# [WORK TO COMPLETE]
Write out the full listing exactly as given, minus the images.

# [COLLECTED MATERIAL]
+---+

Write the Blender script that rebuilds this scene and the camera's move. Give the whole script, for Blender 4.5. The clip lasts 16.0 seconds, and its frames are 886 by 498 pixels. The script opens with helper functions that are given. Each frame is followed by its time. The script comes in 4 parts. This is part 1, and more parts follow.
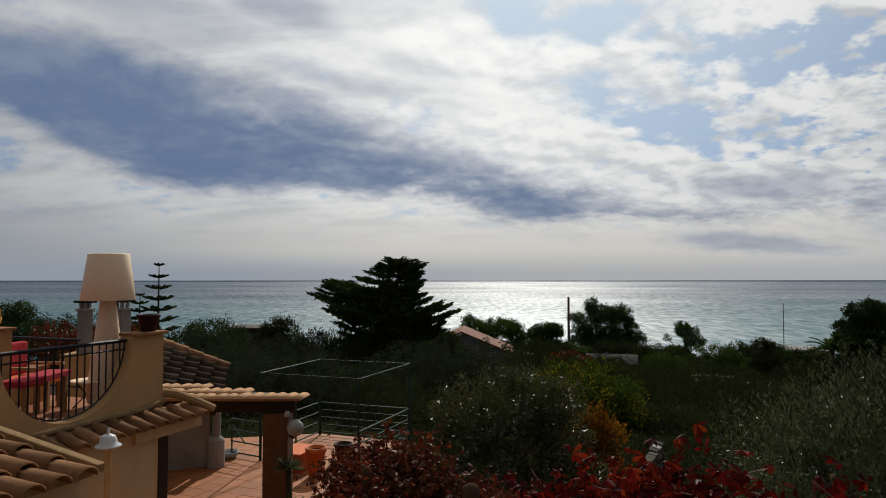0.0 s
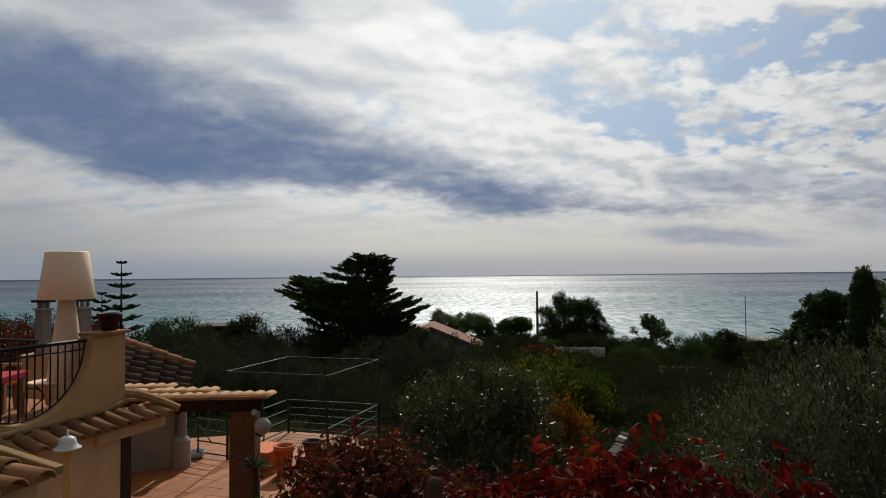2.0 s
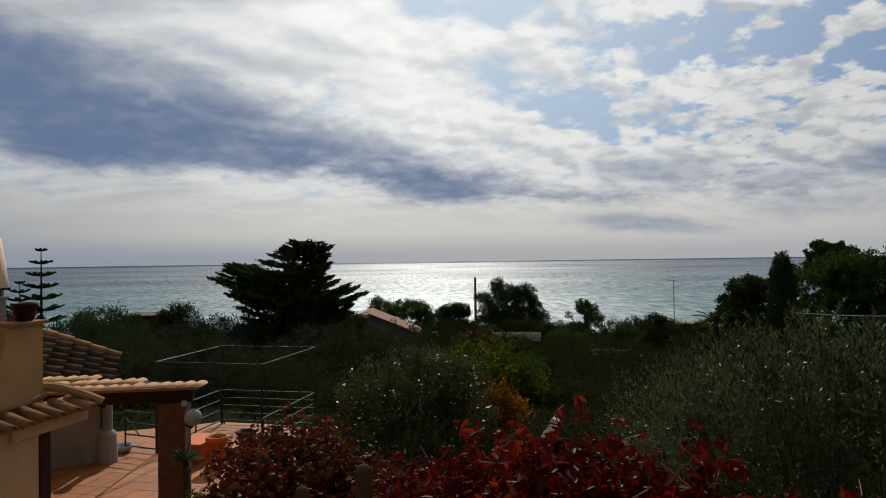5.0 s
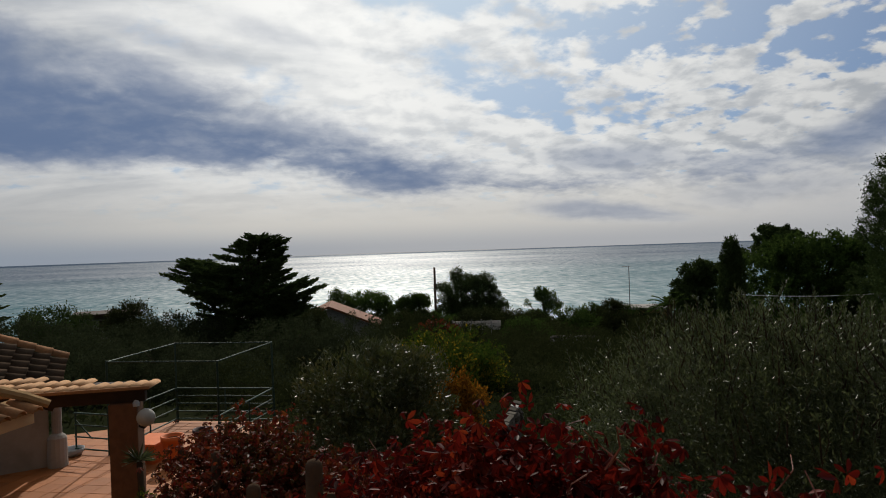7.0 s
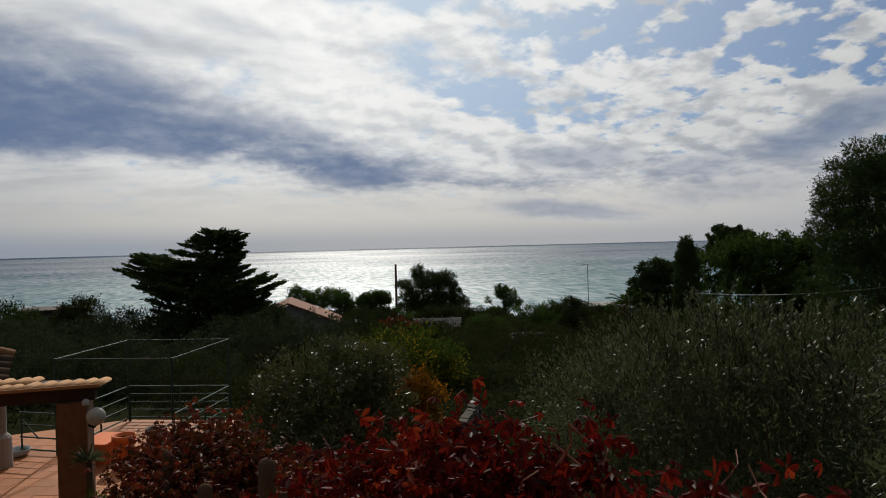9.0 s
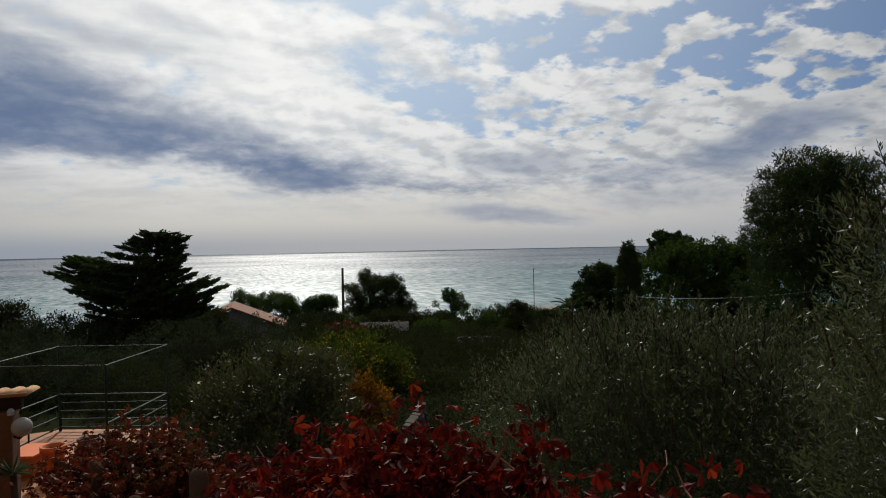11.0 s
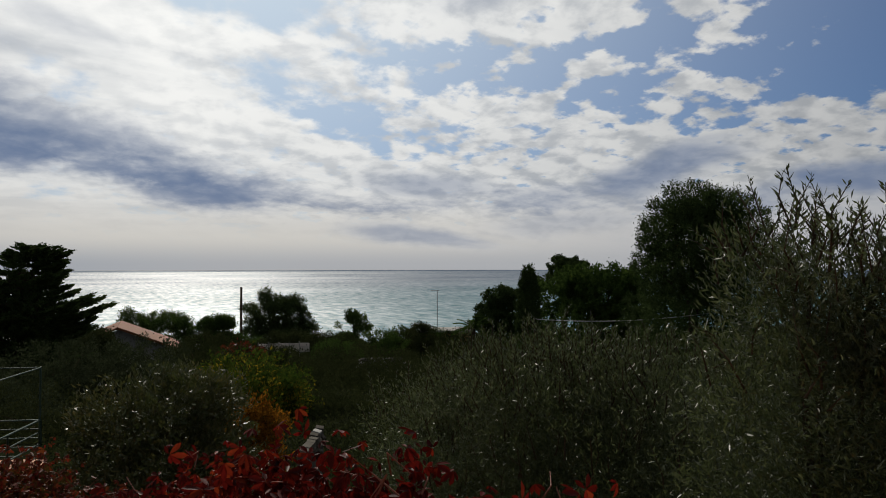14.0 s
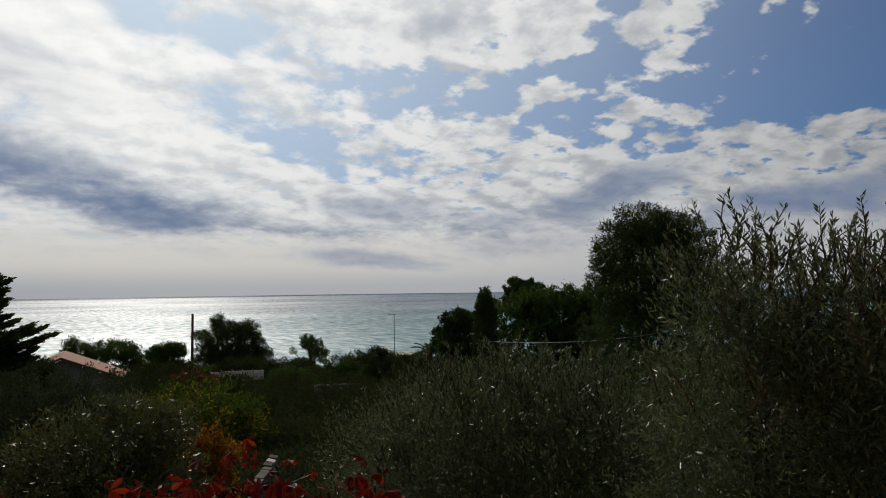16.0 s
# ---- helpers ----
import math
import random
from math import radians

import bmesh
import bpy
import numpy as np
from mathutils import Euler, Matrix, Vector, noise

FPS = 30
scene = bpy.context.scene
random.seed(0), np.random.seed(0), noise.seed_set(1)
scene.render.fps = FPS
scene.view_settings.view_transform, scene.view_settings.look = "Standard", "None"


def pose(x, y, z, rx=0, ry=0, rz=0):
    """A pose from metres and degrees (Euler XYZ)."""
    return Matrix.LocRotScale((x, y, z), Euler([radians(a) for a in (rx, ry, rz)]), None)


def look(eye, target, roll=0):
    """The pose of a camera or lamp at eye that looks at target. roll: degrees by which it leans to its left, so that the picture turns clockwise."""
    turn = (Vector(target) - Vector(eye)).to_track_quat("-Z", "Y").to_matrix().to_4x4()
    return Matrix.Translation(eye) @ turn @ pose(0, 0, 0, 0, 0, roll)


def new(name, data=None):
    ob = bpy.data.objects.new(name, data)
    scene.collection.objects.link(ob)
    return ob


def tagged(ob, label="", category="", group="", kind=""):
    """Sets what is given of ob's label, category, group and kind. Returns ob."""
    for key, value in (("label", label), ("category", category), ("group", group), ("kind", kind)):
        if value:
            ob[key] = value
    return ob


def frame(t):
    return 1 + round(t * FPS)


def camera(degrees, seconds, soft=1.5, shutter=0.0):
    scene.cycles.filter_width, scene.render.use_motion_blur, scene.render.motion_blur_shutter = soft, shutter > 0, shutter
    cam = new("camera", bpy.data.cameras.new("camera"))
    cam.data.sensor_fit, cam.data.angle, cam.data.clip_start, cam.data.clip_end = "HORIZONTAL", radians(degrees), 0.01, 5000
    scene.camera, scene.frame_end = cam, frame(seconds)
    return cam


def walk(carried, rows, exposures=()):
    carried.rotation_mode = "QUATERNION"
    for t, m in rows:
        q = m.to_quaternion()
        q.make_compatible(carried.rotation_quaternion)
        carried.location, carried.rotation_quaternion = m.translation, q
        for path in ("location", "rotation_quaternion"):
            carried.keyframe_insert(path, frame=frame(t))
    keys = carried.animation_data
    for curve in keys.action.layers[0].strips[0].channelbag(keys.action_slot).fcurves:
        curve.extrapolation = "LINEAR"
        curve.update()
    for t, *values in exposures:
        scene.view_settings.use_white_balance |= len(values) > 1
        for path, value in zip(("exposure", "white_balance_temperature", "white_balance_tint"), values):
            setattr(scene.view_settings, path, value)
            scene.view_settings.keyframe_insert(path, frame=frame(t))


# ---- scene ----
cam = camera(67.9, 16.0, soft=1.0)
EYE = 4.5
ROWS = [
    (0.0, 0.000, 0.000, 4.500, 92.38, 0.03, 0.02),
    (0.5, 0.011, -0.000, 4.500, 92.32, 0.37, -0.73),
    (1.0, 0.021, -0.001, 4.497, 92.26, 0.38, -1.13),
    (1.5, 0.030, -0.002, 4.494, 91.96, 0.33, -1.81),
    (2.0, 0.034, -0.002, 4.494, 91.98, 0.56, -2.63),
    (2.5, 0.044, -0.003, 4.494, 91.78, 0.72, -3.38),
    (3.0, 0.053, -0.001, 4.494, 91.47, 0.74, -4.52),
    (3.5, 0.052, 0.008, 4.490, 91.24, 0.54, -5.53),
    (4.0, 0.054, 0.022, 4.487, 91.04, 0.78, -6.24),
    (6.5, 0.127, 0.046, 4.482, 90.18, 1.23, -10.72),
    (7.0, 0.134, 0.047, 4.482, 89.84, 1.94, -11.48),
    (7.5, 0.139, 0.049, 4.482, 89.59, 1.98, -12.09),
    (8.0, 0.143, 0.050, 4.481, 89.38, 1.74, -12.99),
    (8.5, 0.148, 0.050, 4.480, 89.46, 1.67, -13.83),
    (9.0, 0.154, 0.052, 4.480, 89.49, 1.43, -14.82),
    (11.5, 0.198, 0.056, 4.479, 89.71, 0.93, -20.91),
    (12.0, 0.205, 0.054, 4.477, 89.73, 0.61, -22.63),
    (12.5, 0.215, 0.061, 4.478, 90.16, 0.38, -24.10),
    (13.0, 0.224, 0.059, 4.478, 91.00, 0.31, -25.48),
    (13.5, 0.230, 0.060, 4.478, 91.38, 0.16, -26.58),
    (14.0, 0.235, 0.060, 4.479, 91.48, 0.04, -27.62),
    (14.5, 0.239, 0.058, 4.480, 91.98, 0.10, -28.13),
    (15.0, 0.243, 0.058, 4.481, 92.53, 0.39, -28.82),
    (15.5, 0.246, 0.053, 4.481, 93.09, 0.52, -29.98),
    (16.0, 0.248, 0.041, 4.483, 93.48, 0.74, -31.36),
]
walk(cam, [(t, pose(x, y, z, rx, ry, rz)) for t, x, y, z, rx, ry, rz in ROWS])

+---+

# [ANSWER TO THIS PROBLEM]
Write the Blender script that rebuilds this scene and the camera's move. Give the whole script, for Blender 4.5. The clip lasts 16.0 seconds, and its frames are 886 by 498 pixels. The script opens with helper functions that are given. Each frame is followed by its time. The script comes in 4 parts. This is part 1, and more parts follow.
0.0 s
2.0 s
5.0 s
7.0 s
9.0 s
11.0 s
14.0 s
16.0 s
# ---- helpers ----
import math
import random
from math import radians

import bmesh
import bpy
import numpy as np
from mathutils import Euler, Matrix, Vector, noise

FPS = 30
scene = bpy.context.scene
random.seed(0), np.random.seed(0), noise.seed_set(1)
scene.render.fps = FPS
scene.view_settings.view_transform, scene.view_settings.look = "Standard", "None"


def pose(x, y, z, rx=0, ry=0, rz=0):
    """A pose from metres and degrees (Euler XYZ)."""
    return Matrix.LocRotScale((x, y, z), Euler([radians(a) for a in (rx, ry, rz)]), None)


def look(eye, target, roll=0):
    """The pose of a camera or lamp at eye that looks at target. roll: degrees by which it leans to its left, so that the picture turns clockwise."""
    turn = (Vector(target) - Vector(eye)).to_track_quat("-Z", "Y").to_matrix().to_4x4()
    return Matrix.Translation(eye) @ turn @ pose(0, 0, 0, 0, 0, roll)


def new(name, data=None):
    ob = bpy.data.objects.new(name, data)
    scene.collection.objects.link(ob)
    return ob


def tagged(ob, label="", category="", group="", kind=""):
    """Sets what is given of ob's label, category, group and kind. Returns ob."""
    for key, value in (("label", label), ("category", category), ("group", group), ("kind", kind)):
        if value:
            ob[key] = value
    return ob


def frame(t):
    return 1 + round(t * FPS)


def camera(degrees, seconds, soft=1.5, shutter=0.0):
    scene.cycles.filter_width, scene.render.use_motion_blur, scene.render.motion_blur_shutter = soft, shutter > 0, shutter
    cam = new("camera", bpy.data.cameras.new("camera"))
    cam.data.sensor_fit, cam.data.angle, cam.data.clip_start, cam.data.clip_end = "HORIZONTAL", radians(degrees), 0.01, 5000
    scene.camera, scene.frame_end = cam, frame(seconds)
    return cam


def walk(carried, rows, exposures=()):
    carried.rotation_mode = "QUATERNION"
    for t, m in rows:
        q = m.to_quaternion()
        q.make_compatible(carried.rotation_quaternion)
        carried.location, carried.rotation_quaternion = m.translation, q
        for path in ("location", "rotation_quaternion"):
            carried.keyframe_insert(path, frame=frame(t))
    keys = carried.animation_data
    for curve in keys.action.layers[0].strips[0].channelbag(keys.action_slot).fcurves:
        curve.extrapolation = "LINEAR"
        curve.update()
    for t, *values in exposures:
        scene.view_settings.use_white_balance |= len(values) > 1
        for path, value in zip(("exposure", "white_balance_temperature", "white_balance_tint"), values):
            setattr(scene.view_settings, path, value)
            scene.view_settings.keyframe_insert(path, frame=frame(t))


# ---- scene ----
cam = camera(67.9, 16.0, soft=1.0)
EYE = 4.5
ROWS = [
    (0.0, 0.000, 0.000, 4.500, 92.38, 0.03, 0.02),
    (0.5, 0.011, -0.000, 4.500, 92.32, 0.37, -0.73),
    (1.0, 0.021, -0.001, 4.497, 92.26, 0.38, -1.13),
    (1.5, 0.030, -0.002, 4.494, 91.96, 0.33, -1.81),
    (2.0, 0.034, -0.002, 4.494, 91.98, 0.56, -2.63),
    (2.5, 0.044, -0.003, 4.494, 91.78, 0.72, -3.38),
    (3.0, 0.053, -0.001, 4.494, 91.47, 0.74, -4.52),
    (3.5, 0.052, 0.008, 4.490, 91.24, 0.54, -5.53),
    (4.0, 0.054, 0.022, 4.487, 91.04, 0.78, -6.24),
    (6.5, 0.127, 0.046, 4.482, 90.18, 1.23, -10.72),
    (7.0, 0.134, 0.047, 4.482, 89.84, 1.94, -11.48),
    (7.5, 0.139, 0.049, 4.482, 89.59, 1.98, -12.09),
    (8.0, 0.143, 0.050, 4.481, 89.38, 1.74, -12.99),
    (8.5, 0.148, 0.050, 4.480, 89.46, 1.67, -13.83),
    (9.0, 0.154, 0.052, 4.480, 89.49, 1.43, -14.82),
    (11.5, 0.198, 0.056, 4.479, 89.71, 0.93, -20.91),
    (12.0, 0.205, 0.054, 4.477, 89.73, 0.61, -22.63),
    (12.5, 0.215, 0.061, 4.478, 90.16, 0.38, -24.10),
    (13.0, 0.224, 0.059, 4.478, 91.00, 0.31, -25.48),
    (13.5, 0.230, 0.060, 4.478, 91.38, 0.16, -26.58),
    (14.0, 0.235, 0.060, 4.479, 91.48, 0.04, -27.62),
    (14.5, 0.239, 0.058, 4.480, 91.98, 0.10, -28.13),
    (15.0, 0.243, 0.058, 4.481, 92.53, 0.39, -28.82),
    (15.5, 0.246, 0.053, 4.481, 93.09, 0.52, -29.98),
    (16.0, 0.248, 0.041, 4.483, 93.48, 0.74, -31.36),
]
walk(cam, [(t, pose(x, y, z, rx, ry, rz)) for t, x, y, z, rx, ry, rz in ROWS])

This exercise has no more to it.